Dain Rauscher reps are weighing promises of independence and a retention package in evaluating their new parent, Royal Bank of Canada (RBC).
"I think I speak for a lot of brokers here because I've talked to many since the acquisition - I feel very good about the deal," says a rep in the South. "Royal Bank has a track record. They took over Dominion Securities [in the 1980s] and gave brokers full autonomy. There were no restrictions on brokers as far as selling proprietary products or doing things that aren't in the client's best interest."
Brokers also note that RBC CEO John Cleghorn has a background as a rep. "He comes from the ranks, so we're comfortable," the Dain broker says.
When Cleghorn spoke to the troops after the merger announcement, he emphasized that brokers will have independence at the firm, reps say.
There are some skeptics, however. One Dain producer in the West doesn't believe management's message that nothing will change. "The reality is that RBC has the power to step in. Why sit here and wait for the changes when there are other offers on the table that are so generous." The rep says competitors' recruitment packages are healthier than Dain's retention deal, which tops out at 35%.
A Midwest Dain broker says some clients have reservations, too. They are not thrilled to have their business go to a Canadian firm, this rep says.
And the broker in the West adds that competitors are using the merger to woo clients away.
But officials point to positives. Broker payout won't change through 2001. RBC will move to expand Dain's product lines and leverage RBC's technology, according to Chris Crosby, Dain Internet/InfoNET director.
Three weeks after the news, Ron Tschetter, president of Dain's private client group, told the annual gathering of Dain's Association of Women Brokers that reps won't loose their identity. "We can still be who we are," he said. "This does not have to be a selling out or a selling our soul."
In fact, the firm will delay any name change until the middle of next year. The proposed name is RBC Dain Rauscher Wessels.
At the same meeting, Tschetter acknowledged that RBC was "not at the center of anybody's target" of potential acquirers. Although the bank is unknown in the states, it owns RBC Dominion Securities, the largest full-service brokerage in Canada, and has a leading position in Canada's trust market.
For sticking it out during the transition, Dain Rauscher reps will receive retention bonuses worth an estimated $100 million, according to Ron Tschetter, president of Dain's private client group.
The four-year plan will distribute bonuses in phantom Royal Bank of Canada stock based on production from October 1999 to September 2000. The shares will be valued at the price five days prior to the closing of the deal in December.
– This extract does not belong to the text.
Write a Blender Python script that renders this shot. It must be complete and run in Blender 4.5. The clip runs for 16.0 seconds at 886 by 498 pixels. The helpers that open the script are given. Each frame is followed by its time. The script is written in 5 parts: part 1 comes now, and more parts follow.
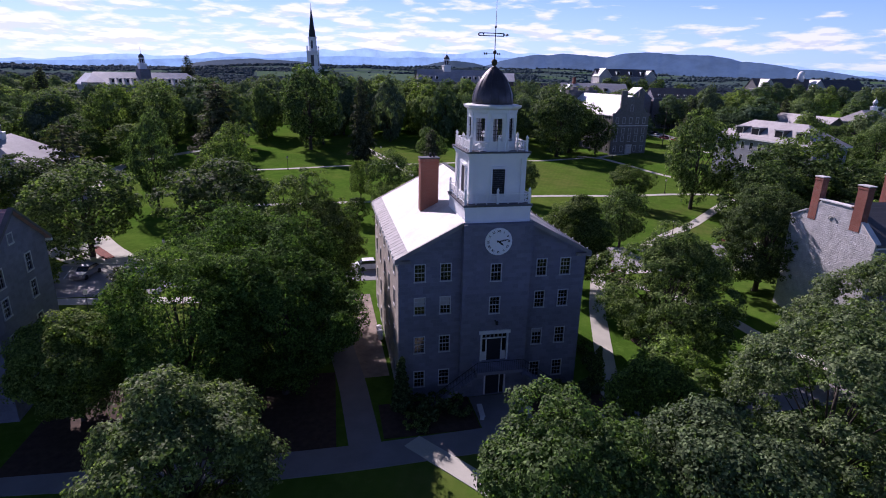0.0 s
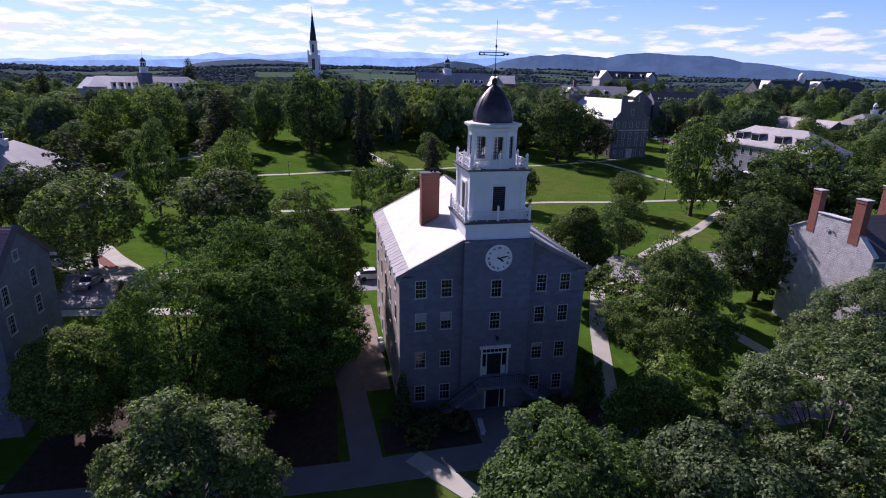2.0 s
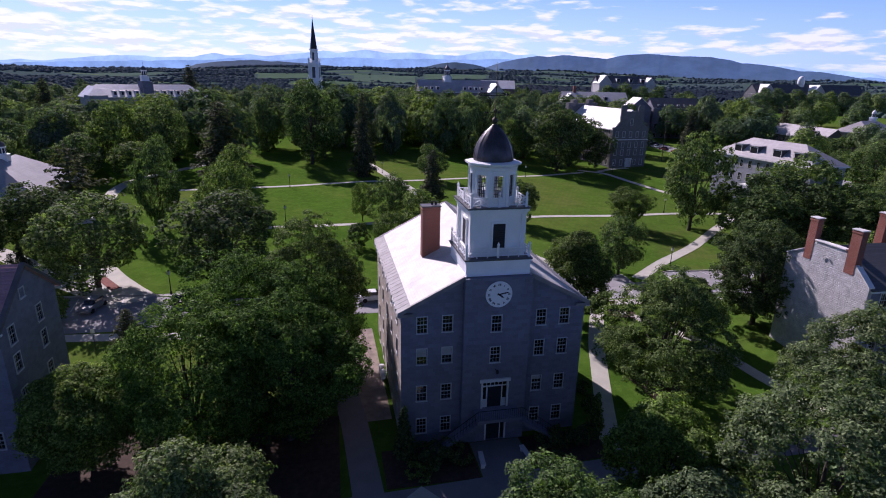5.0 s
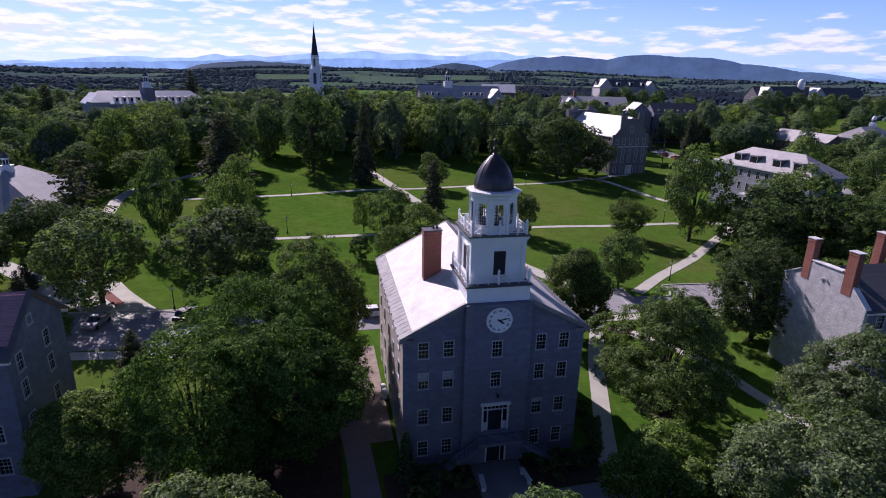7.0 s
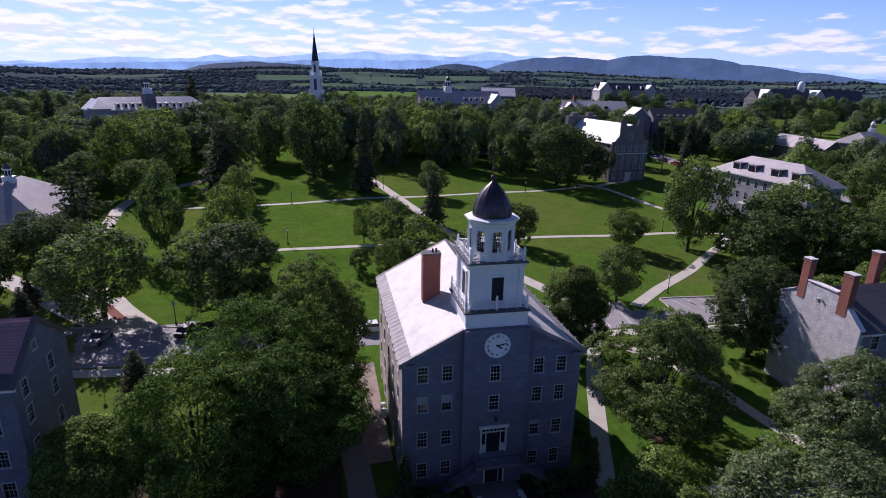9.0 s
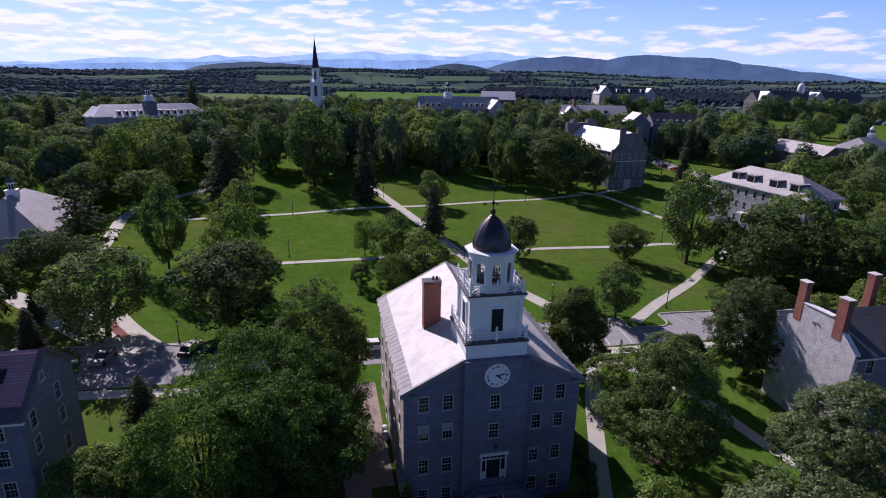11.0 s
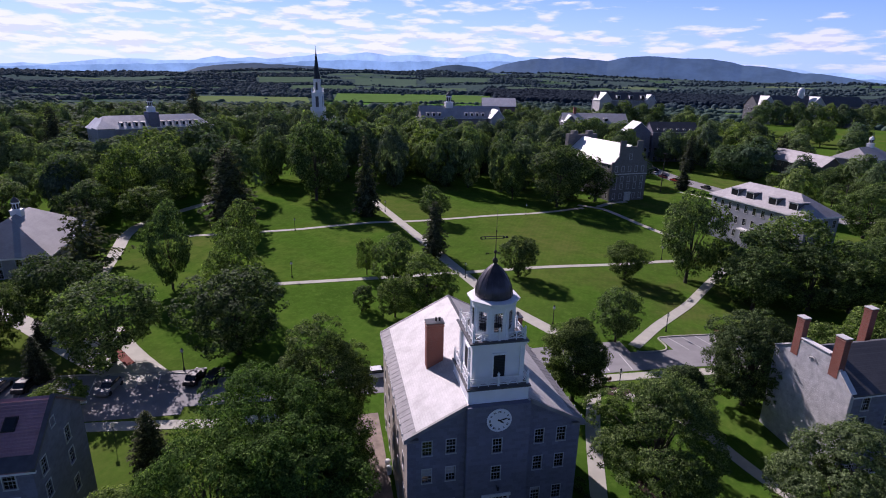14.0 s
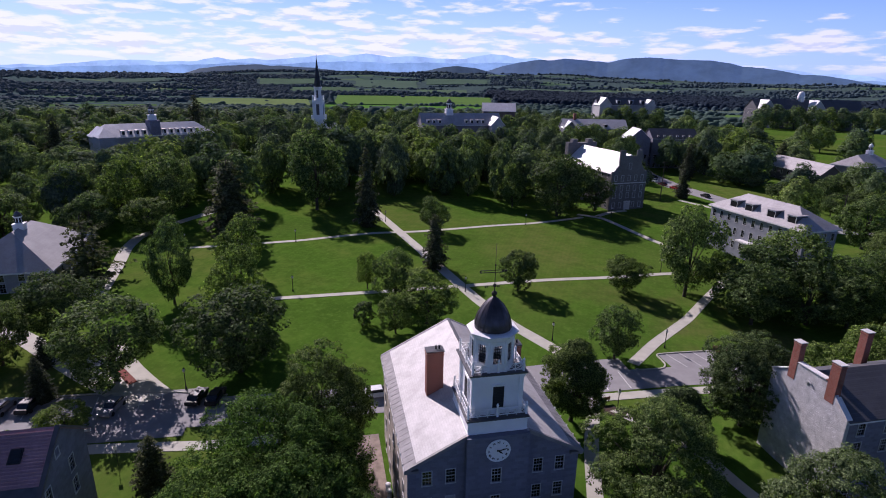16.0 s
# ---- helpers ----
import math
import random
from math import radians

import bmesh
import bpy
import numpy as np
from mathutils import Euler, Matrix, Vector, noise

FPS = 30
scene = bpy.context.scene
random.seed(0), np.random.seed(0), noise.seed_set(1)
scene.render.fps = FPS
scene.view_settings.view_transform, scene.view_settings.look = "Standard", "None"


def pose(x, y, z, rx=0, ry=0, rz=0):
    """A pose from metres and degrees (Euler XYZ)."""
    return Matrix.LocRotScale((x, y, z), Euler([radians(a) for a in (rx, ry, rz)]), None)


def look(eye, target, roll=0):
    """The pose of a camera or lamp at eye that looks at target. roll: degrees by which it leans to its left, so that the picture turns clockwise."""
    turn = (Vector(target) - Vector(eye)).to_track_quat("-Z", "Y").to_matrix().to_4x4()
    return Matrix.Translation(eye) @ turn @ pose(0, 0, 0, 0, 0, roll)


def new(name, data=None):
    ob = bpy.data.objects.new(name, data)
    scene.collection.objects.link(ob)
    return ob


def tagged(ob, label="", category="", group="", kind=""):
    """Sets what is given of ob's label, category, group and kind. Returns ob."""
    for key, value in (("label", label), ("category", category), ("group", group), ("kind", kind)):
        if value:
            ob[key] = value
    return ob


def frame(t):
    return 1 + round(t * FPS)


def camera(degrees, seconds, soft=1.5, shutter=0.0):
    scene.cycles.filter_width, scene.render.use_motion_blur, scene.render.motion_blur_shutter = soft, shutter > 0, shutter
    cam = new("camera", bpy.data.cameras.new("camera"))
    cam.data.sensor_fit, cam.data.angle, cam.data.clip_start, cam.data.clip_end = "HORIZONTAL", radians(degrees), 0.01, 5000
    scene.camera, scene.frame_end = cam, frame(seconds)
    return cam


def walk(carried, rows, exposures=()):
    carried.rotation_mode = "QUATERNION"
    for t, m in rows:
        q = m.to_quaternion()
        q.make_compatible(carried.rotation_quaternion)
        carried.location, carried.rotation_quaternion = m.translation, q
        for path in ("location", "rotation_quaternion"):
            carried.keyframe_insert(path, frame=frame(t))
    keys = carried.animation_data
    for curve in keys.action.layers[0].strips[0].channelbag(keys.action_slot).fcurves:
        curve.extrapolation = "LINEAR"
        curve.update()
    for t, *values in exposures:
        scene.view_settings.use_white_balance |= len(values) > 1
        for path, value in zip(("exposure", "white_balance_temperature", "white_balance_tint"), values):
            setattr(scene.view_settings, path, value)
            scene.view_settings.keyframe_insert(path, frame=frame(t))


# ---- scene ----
cam = camera(77.5, 16.0, 1.0)
PATH = [
    (0, (-13.646, -42.255, 27.335), (-13.244, -40.39, 26.735), 1.2),
    (0.5, (-13.69, -42.179, 27.624), (-13.289, -40.313, 27.025), 1.2),
    (1, (-13.715, -42.161, 27.937), (-13.314, -40.296, 27.339), 1.2),
    (1.5, (-13.722, -42.203, 28.294), (-13.32, -40.338, 27.695), 1.2),
    (2, (-13.692, -42.239, 28.738), (-13.292, -40.373, 28.139), 1.2),
    (2.5, (-13.642, -42.25, 29.224), (-13.242, -40.385, 28.626), 1.2),
    (3, (-13.631, -42.241, 29.707), (-13.23, -40.376, 29.108), 1.2),
    (3.5, (-13.607, -42.178, 30.185), (-13.206, -40.313, 29.586), 1.2),
    (4, (-13.645, -42.06, 30.658), (-13.244, -40.194, 30.06), 1.2),
    (6.5, (-13.892, -41.811, 33.589), (-13.492, -39.944, 32.992), 1.2),
    (7, (-13.872, -41.818, 34.113), (-13.473, -39.951, 33.517), 1.2),
    (7.5, (-13.876, -41.872, 34.664), (-13.476, -40.005, 34.068), 1.2),
    (8, (-13.855, -41.904, 35.274), (-13.456, -40.037, 34.678), 1.2),
    (8.5, (-13.833, -41.868, 35.865), (-13.434, -40.001, 35.27), 1.2),
    (9, (-13.789, -41.784, 36.436), (-13.391, -39.917, 35.841), 1.2),
    (11.5, (-13.873, -41.594, 40.021), (-13.476, -39.727, 39.424), 1.1),
    (12, (-13.898, -41.431, 40.626), (-13.501, -39.563, 40.03), 1.1),
    (12.5, (-13.9, -41.331, 41.332), (-13.503, -39.463, 40.736), 1.2),
    (13, (-13.969, -41.29, 42.083), (-13.572, -39.422, 41.487), 1.2),
    (13.5, (-14.016, -41.282, 42.838), (-13.619, -39.414, 42.242), 1.2),
    (14, (-14.08, -41.279, 43.588), (-13.684, -39.411, 42.993), 1.1),
    (14.5, (-14.104, -41.279, 44.363), (-13.707, -39.412, 43.767), 1.1),
    (15, (-14.109, -41.268, 45.148), (-13.713, -39.401, 44.551), 1.1),
    (15.5, (-14.096, -41.19, 45.893), (-13.7, -39.322, 45.298), 1.1),
    (16, (-14.039, -41.041, 46.512), (-13.644, -39.172, 45.92), 1.1),
]
walk(cam, [(t, look(eye, target, roll)) for t, eye, target, roll in PATH], [(0, 0.38, 5560, 41), (9, 0.29, 5580, 39), (16, 0.23, 5640, 37)])

# ---- light: one sun behind and to the left of the hall, clear sky with fair-weather cloud ----
SUN_AZ, SUN_EL = radians(-21.0), radians(34.0)      # azimuth from +y towards +x
sun_way = Vector((math.sin(SUN_AZ) * math.cos(SUN_EL), math.cos(SUN_AZ) * math.cos(SUN_EL), math.sin(SUN_EL)))
sun = new("sun", bpy.data.lights.new("sun", "SUN"))
sun.data.energy, sun.data.angle, sun.data.color = 5.0, radians(0.53), (1.0, 0.90, 0.73)
sun.rotation_euler = sun_way.to_track_quat("Z", "Y").to_euler()

world = bpy.data.worlds.new("sky")
scene.world = world
world.use_nodes = True
wn, wl = world.node_tree.nodes, world.node_tree.links
wn.clear()


def wnode(kind, **put):
    n = wn.new(kind)
    for key, value in put.items():
        n.inputs[key.replace("_", " ")].default_value = value
    return n


sky = wn.new("ShaderNodeTexSky")
sky.sky_type, sky.sun_disc = "NISHITA", False
sky.sun_elevation, sky.sun_rotation, sky.altitude, sky.dust_density, sky.air_density = SUN_EL, SUN_AZ, 150, 0.0, 1.0
sky.ozone_density = 3.0
coord = wn.new("ShaderNodeTexCoord")
split = wn.new("ShaderNodeSeparateXYZ")
wl.new(coord.outputs["Generated"], split.inputs[0])


def wmath(op, a, b=None, clamp=False):
    n = wn.new("ShaderNodeMath")
    n.operation, n.use_clamp = op, clamp
    for i, v in enumerate((a, b)):
        if v is None:
            continue
        if isinstance(v, (int, float)):
            n.inputs[i].default_value = v
        else:
            wl.new(v, n.inputs[i])
    return n.outputs[0]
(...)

A portion of the phantom stock will be paid out in cash at the end of each year (one-quarter vests each year).
The bonuses shown in the box to the right are for reps with five or more years of experience and production of more than $300,000. Reps with less experience can qualify for a 22.5% bonus. And veteran producers with annual gross of under $300,000 are eligible for a one-time 5% cash bonus if they boost production 15% or more in 2001 and crack the $300,000 level.